This is the first in the series of short statements from candidates in the forthcoming CODATA Elections. Niv Ahituv is a current member of the CODATA Executive Committee and a candidate as Vice-President.
I would like, first, to briefly review my academic and managerial experience, since I believe it pertains to my contribution to CODATA. I serve now as the Dean of Dan School of Hi-Tech Studies at the College of Academic Studies in Israel and a Professor Emeritus of Tel Aviv University (TAU). In TAU I was the founder and the Academic Director of the Institute of Internet Studies, and the Marko and Lucie Chaoul Chair for Research in Information Evaluation. From 1999 to 2002 I served as Vice President and Director General (CEO) of TAU. From 1989 to 1994 I served as the Dean of the Faculty of Management – The Graduate School of Business Administration at TAU. In 2005 I was awarded a Life Time Achievement Award by ILLA, The Israeli Association for Information Technology. In a worldwide ranking of scientific publications in Information Systems published from 1985 to 1990, I came out in third place. My recent research focuses on Privacy and Technology.

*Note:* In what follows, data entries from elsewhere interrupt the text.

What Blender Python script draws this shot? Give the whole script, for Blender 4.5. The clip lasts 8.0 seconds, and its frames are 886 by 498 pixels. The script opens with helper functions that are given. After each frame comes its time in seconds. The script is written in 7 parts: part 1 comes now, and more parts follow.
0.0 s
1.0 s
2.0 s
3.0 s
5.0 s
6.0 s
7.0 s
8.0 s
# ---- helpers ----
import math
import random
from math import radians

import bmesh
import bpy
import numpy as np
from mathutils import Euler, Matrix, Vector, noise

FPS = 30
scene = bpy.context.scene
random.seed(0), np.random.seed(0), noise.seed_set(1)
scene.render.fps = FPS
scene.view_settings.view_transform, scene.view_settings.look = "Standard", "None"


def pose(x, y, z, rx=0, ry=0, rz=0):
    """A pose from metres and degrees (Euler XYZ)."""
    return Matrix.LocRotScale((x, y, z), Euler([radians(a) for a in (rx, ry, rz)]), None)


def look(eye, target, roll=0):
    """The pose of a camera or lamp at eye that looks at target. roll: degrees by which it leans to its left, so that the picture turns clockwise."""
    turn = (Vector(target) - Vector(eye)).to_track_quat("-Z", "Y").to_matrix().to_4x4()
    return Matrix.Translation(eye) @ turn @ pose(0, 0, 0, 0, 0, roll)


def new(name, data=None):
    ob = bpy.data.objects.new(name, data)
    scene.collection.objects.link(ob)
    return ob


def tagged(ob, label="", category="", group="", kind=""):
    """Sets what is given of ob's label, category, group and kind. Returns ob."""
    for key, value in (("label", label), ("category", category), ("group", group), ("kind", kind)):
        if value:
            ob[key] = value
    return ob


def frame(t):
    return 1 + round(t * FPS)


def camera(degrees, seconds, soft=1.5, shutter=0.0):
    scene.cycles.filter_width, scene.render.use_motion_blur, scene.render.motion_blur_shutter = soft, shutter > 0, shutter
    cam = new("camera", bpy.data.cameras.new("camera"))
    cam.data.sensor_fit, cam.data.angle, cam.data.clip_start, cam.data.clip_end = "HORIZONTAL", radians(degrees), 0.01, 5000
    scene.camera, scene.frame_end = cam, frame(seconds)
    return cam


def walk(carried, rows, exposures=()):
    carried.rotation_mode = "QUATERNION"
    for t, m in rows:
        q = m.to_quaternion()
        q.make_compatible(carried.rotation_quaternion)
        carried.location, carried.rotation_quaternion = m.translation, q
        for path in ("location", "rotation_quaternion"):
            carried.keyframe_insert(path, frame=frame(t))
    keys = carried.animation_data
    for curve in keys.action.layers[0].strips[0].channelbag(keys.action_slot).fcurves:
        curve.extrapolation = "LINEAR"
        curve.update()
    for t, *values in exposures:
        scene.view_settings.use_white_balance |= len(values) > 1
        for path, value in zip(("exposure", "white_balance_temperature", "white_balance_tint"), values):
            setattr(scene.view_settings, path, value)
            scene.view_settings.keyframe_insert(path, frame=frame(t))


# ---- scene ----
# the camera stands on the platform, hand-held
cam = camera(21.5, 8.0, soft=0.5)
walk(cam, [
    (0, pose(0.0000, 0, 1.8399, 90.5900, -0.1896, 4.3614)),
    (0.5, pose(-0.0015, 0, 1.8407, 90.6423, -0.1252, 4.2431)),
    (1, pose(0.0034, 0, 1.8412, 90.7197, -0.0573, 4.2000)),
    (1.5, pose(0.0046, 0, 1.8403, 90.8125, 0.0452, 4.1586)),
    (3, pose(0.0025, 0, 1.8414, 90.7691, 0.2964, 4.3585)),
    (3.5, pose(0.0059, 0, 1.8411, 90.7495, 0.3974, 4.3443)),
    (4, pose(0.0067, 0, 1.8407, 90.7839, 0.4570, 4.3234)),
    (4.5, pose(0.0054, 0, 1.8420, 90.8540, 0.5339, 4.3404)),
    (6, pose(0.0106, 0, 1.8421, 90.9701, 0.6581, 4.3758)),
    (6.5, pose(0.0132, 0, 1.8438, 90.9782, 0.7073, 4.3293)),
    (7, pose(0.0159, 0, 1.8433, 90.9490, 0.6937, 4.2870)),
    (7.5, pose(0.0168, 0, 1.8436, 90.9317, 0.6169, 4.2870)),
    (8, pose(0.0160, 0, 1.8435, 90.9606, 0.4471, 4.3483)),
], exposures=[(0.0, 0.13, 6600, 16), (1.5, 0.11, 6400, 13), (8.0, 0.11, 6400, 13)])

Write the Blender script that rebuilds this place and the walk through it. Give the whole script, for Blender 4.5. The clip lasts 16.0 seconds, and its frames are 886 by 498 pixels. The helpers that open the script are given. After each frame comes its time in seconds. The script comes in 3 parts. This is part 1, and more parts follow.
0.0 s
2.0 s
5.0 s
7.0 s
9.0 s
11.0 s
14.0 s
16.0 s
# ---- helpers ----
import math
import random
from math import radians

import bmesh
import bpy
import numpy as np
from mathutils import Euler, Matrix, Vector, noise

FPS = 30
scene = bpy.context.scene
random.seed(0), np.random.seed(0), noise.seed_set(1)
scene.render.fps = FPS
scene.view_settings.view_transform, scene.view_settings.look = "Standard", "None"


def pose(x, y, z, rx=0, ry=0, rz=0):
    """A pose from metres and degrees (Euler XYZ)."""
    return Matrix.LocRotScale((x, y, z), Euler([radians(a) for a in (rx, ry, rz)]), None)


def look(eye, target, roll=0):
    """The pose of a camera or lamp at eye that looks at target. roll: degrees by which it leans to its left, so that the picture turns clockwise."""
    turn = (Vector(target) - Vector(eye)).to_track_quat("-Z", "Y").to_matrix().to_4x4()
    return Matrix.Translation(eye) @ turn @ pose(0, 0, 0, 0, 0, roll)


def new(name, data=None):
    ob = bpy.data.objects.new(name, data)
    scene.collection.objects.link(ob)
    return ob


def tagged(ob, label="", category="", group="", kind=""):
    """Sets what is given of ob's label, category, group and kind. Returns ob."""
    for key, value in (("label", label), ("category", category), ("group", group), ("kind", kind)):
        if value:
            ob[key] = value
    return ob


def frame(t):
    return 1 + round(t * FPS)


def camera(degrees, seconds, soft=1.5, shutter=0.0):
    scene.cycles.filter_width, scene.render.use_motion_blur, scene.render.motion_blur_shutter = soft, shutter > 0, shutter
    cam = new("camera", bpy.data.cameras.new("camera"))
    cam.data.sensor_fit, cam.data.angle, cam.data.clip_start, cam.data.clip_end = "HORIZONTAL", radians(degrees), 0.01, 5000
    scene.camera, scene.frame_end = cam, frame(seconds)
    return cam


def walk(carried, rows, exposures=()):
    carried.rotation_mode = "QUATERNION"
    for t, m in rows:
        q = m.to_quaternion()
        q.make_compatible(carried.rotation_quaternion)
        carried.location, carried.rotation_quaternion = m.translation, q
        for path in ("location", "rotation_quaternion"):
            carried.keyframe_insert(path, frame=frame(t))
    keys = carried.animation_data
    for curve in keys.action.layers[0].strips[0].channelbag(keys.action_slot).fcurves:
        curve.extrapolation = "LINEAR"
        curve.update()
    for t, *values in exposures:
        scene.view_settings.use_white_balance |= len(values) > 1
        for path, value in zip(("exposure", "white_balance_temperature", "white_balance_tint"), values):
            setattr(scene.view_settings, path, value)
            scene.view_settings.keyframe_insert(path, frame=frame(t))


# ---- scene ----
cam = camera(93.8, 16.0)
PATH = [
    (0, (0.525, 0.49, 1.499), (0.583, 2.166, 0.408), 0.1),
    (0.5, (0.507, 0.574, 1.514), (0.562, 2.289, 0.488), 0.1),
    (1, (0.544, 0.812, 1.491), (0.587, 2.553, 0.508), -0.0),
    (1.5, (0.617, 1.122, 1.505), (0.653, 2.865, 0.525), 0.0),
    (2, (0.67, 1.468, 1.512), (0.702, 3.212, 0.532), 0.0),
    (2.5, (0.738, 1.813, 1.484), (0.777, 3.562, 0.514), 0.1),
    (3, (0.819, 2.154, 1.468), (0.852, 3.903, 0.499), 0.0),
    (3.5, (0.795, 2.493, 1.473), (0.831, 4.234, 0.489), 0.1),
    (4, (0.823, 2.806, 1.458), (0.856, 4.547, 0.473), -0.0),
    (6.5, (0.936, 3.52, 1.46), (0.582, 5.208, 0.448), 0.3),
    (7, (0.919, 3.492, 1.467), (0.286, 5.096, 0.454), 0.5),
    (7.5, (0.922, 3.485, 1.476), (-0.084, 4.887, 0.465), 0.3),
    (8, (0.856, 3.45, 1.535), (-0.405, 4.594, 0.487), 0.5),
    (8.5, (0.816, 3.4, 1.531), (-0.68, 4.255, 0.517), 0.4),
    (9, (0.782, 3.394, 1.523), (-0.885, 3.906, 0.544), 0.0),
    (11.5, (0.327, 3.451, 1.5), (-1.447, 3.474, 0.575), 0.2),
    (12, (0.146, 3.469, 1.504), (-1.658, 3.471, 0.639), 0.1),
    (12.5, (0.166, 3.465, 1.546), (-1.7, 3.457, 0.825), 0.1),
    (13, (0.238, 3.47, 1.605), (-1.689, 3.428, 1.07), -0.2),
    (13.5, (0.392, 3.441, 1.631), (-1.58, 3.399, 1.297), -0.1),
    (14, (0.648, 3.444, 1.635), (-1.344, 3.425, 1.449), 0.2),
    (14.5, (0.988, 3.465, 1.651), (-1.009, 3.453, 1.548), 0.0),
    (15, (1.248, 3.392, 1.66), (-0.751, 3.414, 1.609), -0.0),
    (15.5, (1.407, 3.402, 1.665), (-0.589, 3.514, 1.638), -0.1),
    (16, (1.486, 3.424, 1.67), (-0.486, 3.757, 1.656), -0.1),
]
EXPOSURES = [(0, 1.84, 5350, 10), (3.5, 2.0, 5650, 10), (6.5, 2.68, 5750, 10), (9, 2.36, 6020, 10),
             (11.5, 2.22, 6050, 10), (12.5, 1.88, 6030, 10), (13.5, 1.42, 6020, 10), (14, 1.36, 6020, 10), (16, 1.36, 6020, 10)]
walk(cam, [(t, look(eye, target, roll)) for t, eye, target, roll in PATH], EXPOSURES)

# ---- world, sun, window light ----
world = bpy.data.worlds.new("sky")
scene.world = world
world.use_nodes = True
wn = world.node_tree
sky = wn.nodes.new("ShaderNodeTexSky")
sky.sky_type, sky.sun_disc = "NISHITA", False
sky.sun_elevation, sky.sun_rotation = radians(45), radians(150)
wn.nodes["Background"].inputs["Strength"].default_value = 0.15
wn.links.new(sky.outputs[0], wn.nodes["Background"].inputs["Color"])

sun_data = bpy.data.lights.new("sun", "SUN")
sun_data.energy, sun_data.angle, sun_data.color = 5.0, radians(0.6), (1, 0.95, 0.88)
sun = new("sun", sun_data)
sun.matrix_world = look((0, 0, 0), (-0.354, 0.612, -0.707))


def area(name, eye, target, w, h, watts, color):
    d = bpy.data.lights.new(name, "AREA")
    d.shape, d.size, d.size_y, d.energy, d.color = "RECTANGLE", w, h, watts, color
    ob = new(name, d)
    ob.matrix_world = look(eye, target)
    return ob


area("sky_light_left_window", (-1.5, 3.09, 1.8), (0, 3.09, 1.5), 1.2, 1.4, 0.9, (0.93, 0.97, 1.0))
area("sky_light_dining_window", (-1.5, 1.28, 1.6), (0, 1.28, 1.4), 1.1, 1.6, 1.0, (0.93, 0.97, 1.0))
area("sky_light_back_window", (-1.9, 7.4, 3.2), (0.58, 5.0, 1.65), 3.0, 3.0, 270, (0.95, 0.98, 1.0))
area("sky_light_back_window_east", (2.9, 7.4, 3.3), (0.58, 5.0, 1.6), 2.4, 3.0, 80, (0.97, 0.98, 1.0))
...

It can be observed that my career has incorporated managerial experience as well as academic achievements.
I have served as a CODATA EC member for four years. During those two terms I chaired the Membership Committee, which developed a new strategy for member recruiting that is now under implementation. I was also a member of the Strategic Committee of the EC. I helped in organizing a workshop on information requirements for taking care of elderly people, held in Tel Aviv in 2012 and sponsored by CODATA. I also helped in organizing the 2014 annual meeting of the EC in Jerusalem, with cooperation of the Israeli National Academy of Sciences and Humanities.
My contribution to the EC and CODATA relies on my practical experience in management and business strategy (serving as a Dean of the Business School and the CEO of Tel Aviv University, and as a consultant and a member in a number of Boards of Directors of large companies), and my academic experience in IT Management research and Internet Studies. In those capacities I helped develop and implement strategies dealing with increasing the membership community of CODATA and its long term strategy.
As a faculty member in a business school and IT Management, I am a “minority” among the EC members who are more anchored to Exact Sciences and Life Sciences. Consequently, I try to represent the views of Social Sciences and Humanities in the EC.
I truly believe in the high importance of CODATA. It must pursue information sharing among various academic disciplines, as well as among researchers in various parts of the world. It must strive for open access to all scientific data and to easy accessibility of data to all the parts of the globe, particularly to less developed regions.
This should be achieved by increasing the impact of CODATA within the scientific community. That can be done by setting two main targets:
- expanding membership to more countries but also to organisations and academic institutions pertaining to CODATA domain of activities;
- striving to collaborate and create strategic partnerships with other organizations that share or partly share interests with CODATA.